Before this year, I had heard that kale could be planted in the fall and could be picked after a frost but I had no idea it would still be edible in January. To be fair, I am in southeast Michigan so kale may not do as well further north but it has survived a few single digit days so far.
The kale in my garden is a trooper. When the temps drop way below freezing without snowfall, it will freeze. Not to worry though. The frozen kale will thaw out within minutes of being inside. You can do the same thing with spinach but the quality of the spinach is not that great.
Those of you that have tried picking frozen spinach know what I am talking about. If you pick frozen spinach, the leaves are limp and slimy. That is not the case with kale though. The thawed out kale is as edible as when it is picked unfrozen from the plant. Who would have guessed it?

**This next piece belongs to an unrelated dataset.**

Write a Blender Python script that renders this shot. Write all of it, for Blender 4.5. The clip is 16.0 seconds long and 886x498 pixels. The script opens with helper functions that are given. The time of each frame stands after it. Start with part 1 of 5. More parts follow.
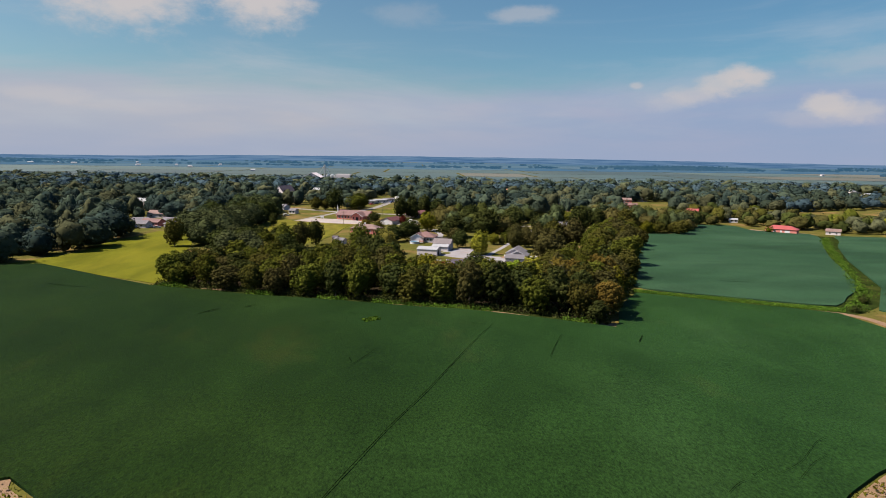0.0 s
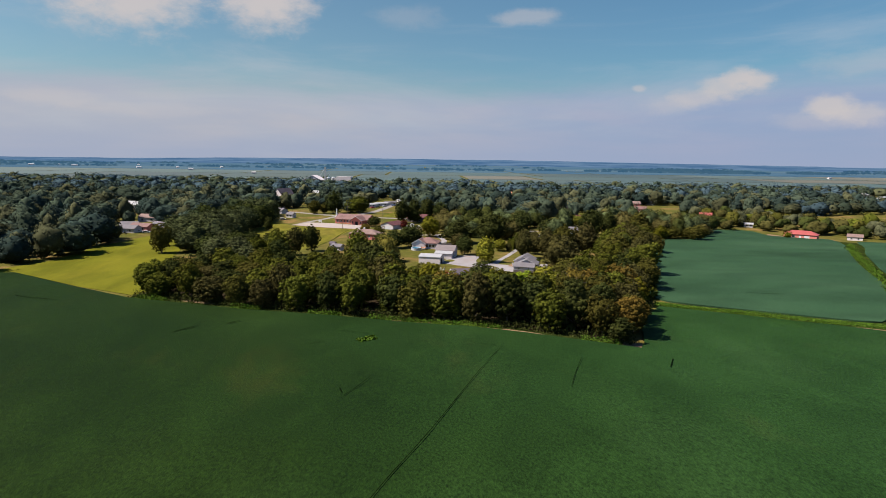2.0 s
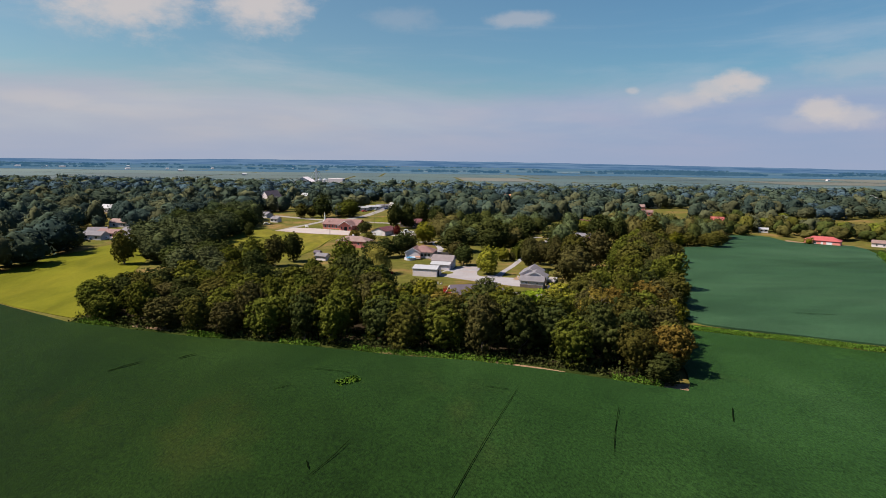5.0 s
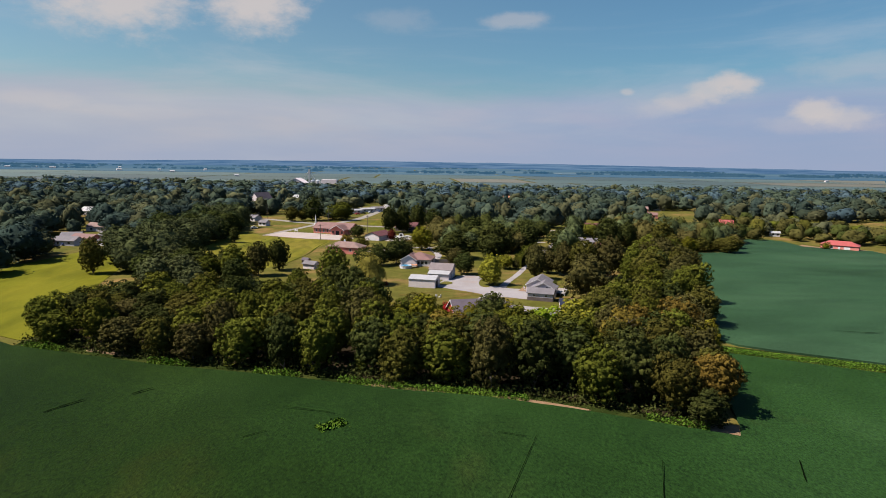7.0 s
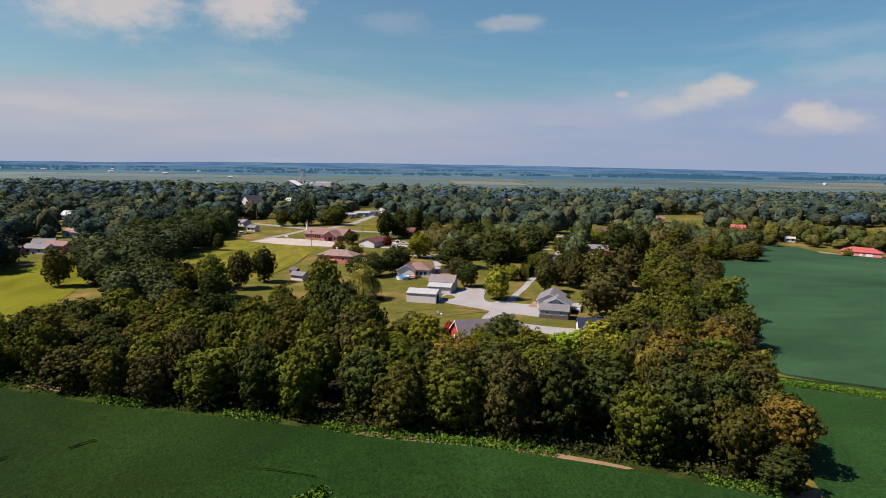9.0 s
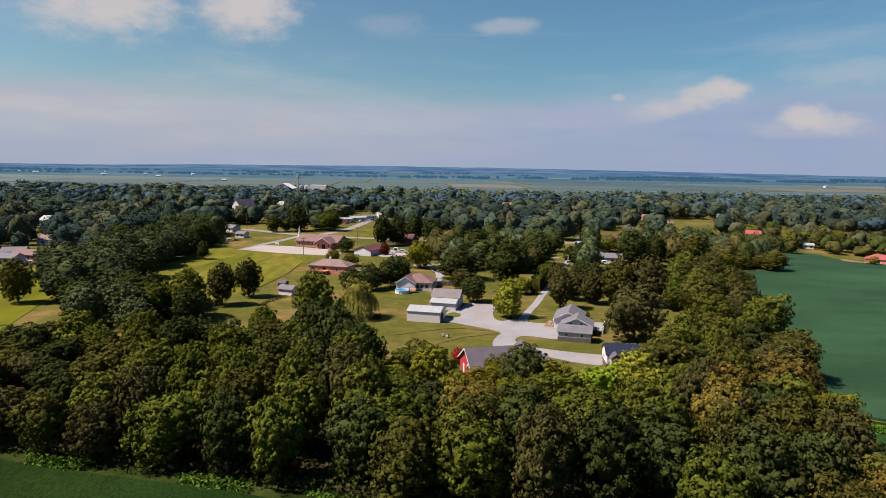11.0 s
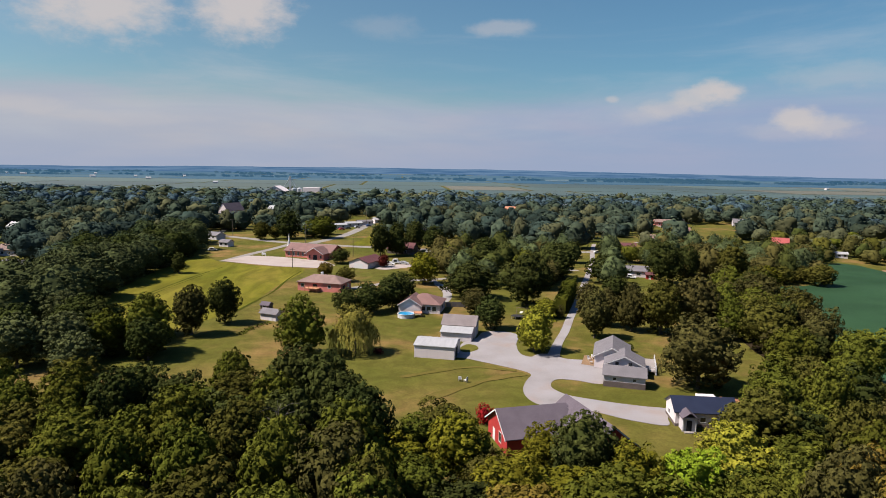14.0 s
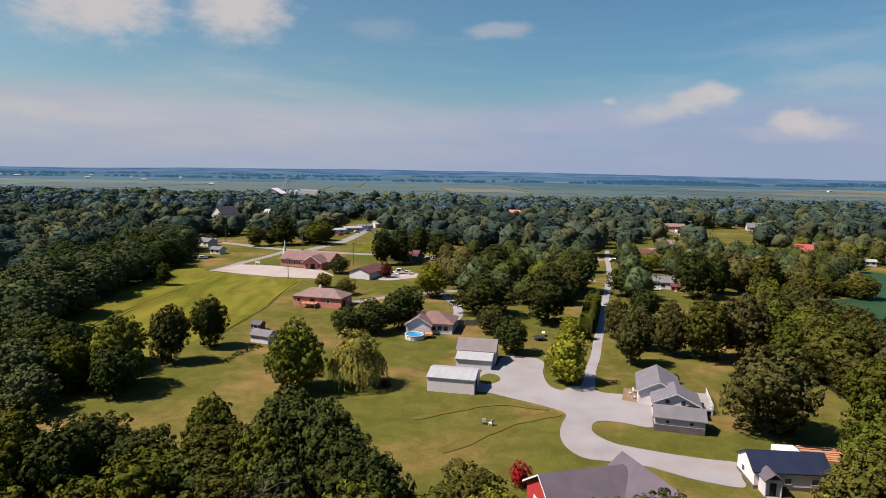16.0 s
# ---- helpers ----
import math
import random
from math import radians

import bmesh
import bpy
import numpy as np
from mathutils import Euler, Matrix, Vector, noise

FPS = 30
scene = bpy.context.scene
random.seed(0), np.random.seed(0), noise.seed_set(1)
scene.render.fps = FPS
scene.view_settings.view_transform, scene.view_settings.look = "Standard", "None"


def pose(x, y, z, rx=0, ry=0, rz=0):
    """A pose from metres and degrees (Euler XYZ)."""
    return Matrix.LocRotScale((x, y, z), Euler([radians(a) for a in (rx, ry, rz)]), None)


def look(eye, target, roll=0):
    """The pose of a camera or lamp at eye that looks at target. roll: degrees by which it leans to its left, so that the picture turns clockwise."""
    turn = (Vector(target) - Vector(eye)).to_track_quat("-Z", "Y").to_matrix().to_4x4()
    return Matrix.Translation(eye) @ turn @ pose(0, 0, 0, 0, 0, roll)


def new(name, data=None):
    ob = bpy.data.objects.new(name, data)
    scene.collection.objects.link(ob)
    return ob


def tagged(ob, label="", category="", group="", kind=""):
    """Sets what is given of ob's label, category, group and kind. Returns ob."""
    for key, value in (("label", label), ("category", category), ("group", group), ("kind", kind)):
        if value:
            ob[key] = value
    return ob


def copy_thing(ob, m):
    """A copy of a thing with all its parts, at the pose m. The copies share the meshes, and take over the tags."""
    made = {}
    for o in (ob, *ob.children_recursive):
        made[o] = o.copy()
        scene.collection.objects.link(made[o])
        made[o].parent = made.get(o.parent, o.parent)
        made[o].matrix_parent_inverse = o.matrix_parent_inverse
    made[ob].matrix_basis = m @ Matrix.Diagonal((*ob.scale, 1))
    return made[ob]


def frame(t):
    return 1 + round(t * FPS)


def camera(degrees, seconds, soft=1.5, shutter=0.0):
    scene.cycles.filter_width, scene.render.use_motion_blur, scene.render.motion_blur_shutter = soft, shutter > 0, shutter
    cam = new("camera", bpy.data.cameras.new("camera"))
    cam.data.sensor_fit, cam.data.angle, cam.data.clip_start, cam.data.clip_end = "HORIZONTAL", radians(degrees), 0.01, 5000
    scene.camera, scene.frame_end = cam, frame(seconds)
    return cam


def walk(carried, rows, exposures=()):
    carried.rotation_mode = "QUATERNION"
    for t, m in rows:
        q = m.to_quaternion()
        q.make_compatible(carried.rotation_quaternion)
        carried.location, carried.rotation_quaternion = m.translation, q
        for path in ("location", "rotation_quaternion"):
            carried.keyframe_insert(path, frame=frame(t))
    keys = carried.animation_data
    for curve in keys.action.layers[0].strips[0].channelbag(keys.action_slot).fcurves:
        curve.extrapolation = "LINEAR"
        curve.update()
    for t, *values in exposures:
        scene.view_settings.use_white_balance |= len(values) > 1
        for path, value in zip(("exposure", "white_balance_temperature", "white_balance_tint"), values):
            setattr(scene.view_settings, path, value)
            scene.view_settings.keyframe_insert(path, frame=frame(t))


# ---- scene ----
from mathutils.geometry import delaunay_2d_cdt

cam = camera(70.0, 16.0, 0.9)
# seconds, eye x y z, heading, tilt and lean in degrees
PATH = [
    (0.0, -0.00, 0.00, 47.01, 2.656, -8.379, 0.745),
    (1.0, 0.20, 9.57, 46.63, 2.441, -8.254, 0.758),
    (2.0, 0.37, 19.47, 46.29, 2.430, -8.140, 0.771),
    (3.0, 0.50, 29.67, 45.98, 2.547, -8.059, 0.784),
    (4.0, 0.56, 40.12, 45.71, 2.736, -8.010, 0.797),
    (5.0, 0.56, 50.80, 45.48, 2.955, -7.976, 0.810),
    (6.0, 0.48, 61.66, 45.28, 3.177, -7.938, 0.822),
    (7.0, 0.32, 72.66, 45.12, 3.390, -7.881, 0.835),
    (8.0, 0.07, 83.78, 45.00, 3.587, -7.796, 0.848),
    (9.0, -0.28, 94.96, 44.91, 3.768, -7.686, 0.861),
    (10.0, -0.75, 106.17, 44.86, 3.939, -7.564, 0.874),
    (11.0, -1.33, 117.38, 44.84, 4.106, -7.448, 0.887),
    (12.0, -2.04, 128.54, 44.87, 4.272, -7.359, 0.900),
    (13.0, -2.89, 139.61, 44.92, 4.437, -7.308, 0.913),
    (14.0, -3.89, 150.57, 45.02, 4.594, -7.287, 0.926),
    (15.0, -5.04, 161.37, 45.15, 4.723, -7.257, 0.939),
    (16.0, -6.36, 171.97, 45.31, 4.795, -7.129, 0.952),
]
walk(cam, [(t, pose(x, y, z, 90 + tilt, 0, -turn) @ pose(0, 0, 0, 0, 0, lean)) for t, x, y, z, turn, tilt, lean in PATH])

# ---- world, sun, exposure ----
SUN_FROM = Vector((-0.99, -0.07, 0.0)).normalized()
SUN_HEIGHT = radians(53)
scene.view_settings.exposure = 1.304


def node_tree(owner):
    owner.use_nodes = True
    t = owner.node_tree
    t.nodes.clear()
    return t


def nd(t, kind, **values):
    n = t.nodes.new(kind)
    for k, v in values.items():
        if k in n.inputs:
            n.inputs[k].default_value = v
    return n


def mth(t, op, a, b=0.0, clamp=False):
    n = t.nodes.new("ShaderNodeMath")
    n.operation, n.use_clamp = op, clamp
    for i, v in enumerate((a, b)):
        if isinstance(v, (int, float)):
            n.inputs[i].default_value = v
        else:
            t.links.new(v, n.inputs[i])
    return n.outputs[0]


def mix(t, fac, a, b, blend="MIX"):
    n = t.nodes.new("ShaderNodeMix")
    n.data_type, n.blend_type = "RGBA", blend
    for i, v in ((0, fac), (6, a), (7, b)):
        if isinstance(v, (int, float)):
            n.inputs[i].default_value = v
        elif isinstance(v, tuple):
            n.inputs[i].default_value = (*v[:3], 1)
        else:
            t.links.new(v, n.inputs[i])
    return n.outputs[2]


def span(t, v, lo, hi, a=0.0, b=1.0):
    n = t.nodes.new("ShaderNodeMapRange")
    n.interpolation_type = "SMOOTHSTEP"
    for i, x in ((1, lo), (2, hi), (3, a), (4, b)):
        n.inputs[i].default_value = x
    t.links.new(v, n.inputs[0])
    return n.outputs[0]


def way_to(turn, up):
    """A direction by its heading and elevation in degrees."""
    a, e = radians(turn), radians(up)
    return Vector((math.sin(a) * math.cos(e), math.cos(a) * math.cos(e), math.sin(e)))


def stretch_cloud(t, where):
    n = t.nodes.new("ShaderNodeMapping")
    n.inputs["Scale"].default_value = (1.0, 1.0, 1.9)
    t.links.new(where, n.inputs[0])
    return n.outputs[0]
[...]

You said the kale will freeze when we do not have a lot of snow. What about when the plants are covered with snow? When the temps drop way below freezing and we have snow, the kale doesn't freeze. The snow acts as an insulator and must keep the kale warm enough. This is a cool thing to see.
Last time it snowed heavy, my son and I went out to play the next day. While we were out, we dug my kale plants out from beneath the snow. I was amazed that the plants were in as good as condition as they were. They looked dark green and were not limp at all. In fact, we picked a bunch that day for venison stew for dinner. Garden produce in Michigan in the winter.... you cannot beat that!
|Uncovering the kale.|
|Looks good still.|
|Ready for the pot.|
If you are in to gardening, plant some kale in the fall for the winter. The green kale that you will be eating in January just might be enough to keep you sane enough until spring!